Maurizio Simoncelli (storico, vicepresidente e cofondatore dell’Istituto di Ricerche Internazionali Archivio Disarmo) sottolinea il paradosso: «di fronte comunque a una cifra notevole di spesa militare, noi ci troviamo ad avere una capacità operativa molto limitata». La NATO spende circa 1.500 miliardi di dollari l’anno, tre quinti del totale mondiale, eppure l’Europa resta frammentata, con «27 politiche estere diverse» e nessuna vera difesa comune. Stoltenberg ha chiesto agli alleati di «passare a una mentalità di guerra», indicando il 2% del PIL come minimo necessario. Ma Simoncelli avverte: «siamo già armati fino ai denti». Il problema non è quanto si spende, ma come.

Intanto le nuove minacce ibride e tecnologiche, come gli sciami di droni a basso costo, rischiano di rendere obsoleti sistemi d’arma tradizionali e costosissimi. «Dobbiamo inventarci tecnologie a più basso costo e a maggiore integrazione multilaterale», insiste Marcuzzi. La guerra in Ucraina ha dato nuova missione alla NATO, ma ha anche messo in luce divergenze tra gli alleati. Nei piani di pace discussi da attori internazionali, l’Alleanza è stata spesso marginalizzata. «Viene dato per scontato che l’Ucraina non potrà far parte di questa alleanza», nota Simoncelli, evocando l’idea di uno “stato cuscinetto” tra Russia e Occidente.

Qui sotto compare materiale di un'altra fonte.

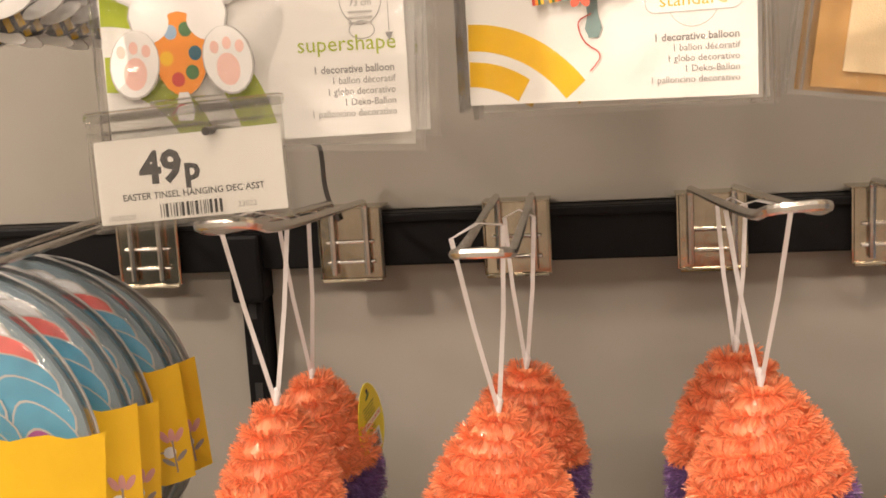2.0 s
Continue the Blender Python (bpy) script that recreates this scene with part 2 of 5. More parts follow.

Il futuro della NATO dipenderà dalla sua capacità di rinnovarsi, superando divisioni interne e ripensando il concetto stesso di sicurezza collettiva. Non basterà una corsa al riarmo: servirà una vera integrazione europea e un adattamento alle nuove minacce. Solo così l’Alleanza potrà evitare di diventare un’organizzazione anacronistica e continuare a essere un attore rilevante nello scacchiere globale.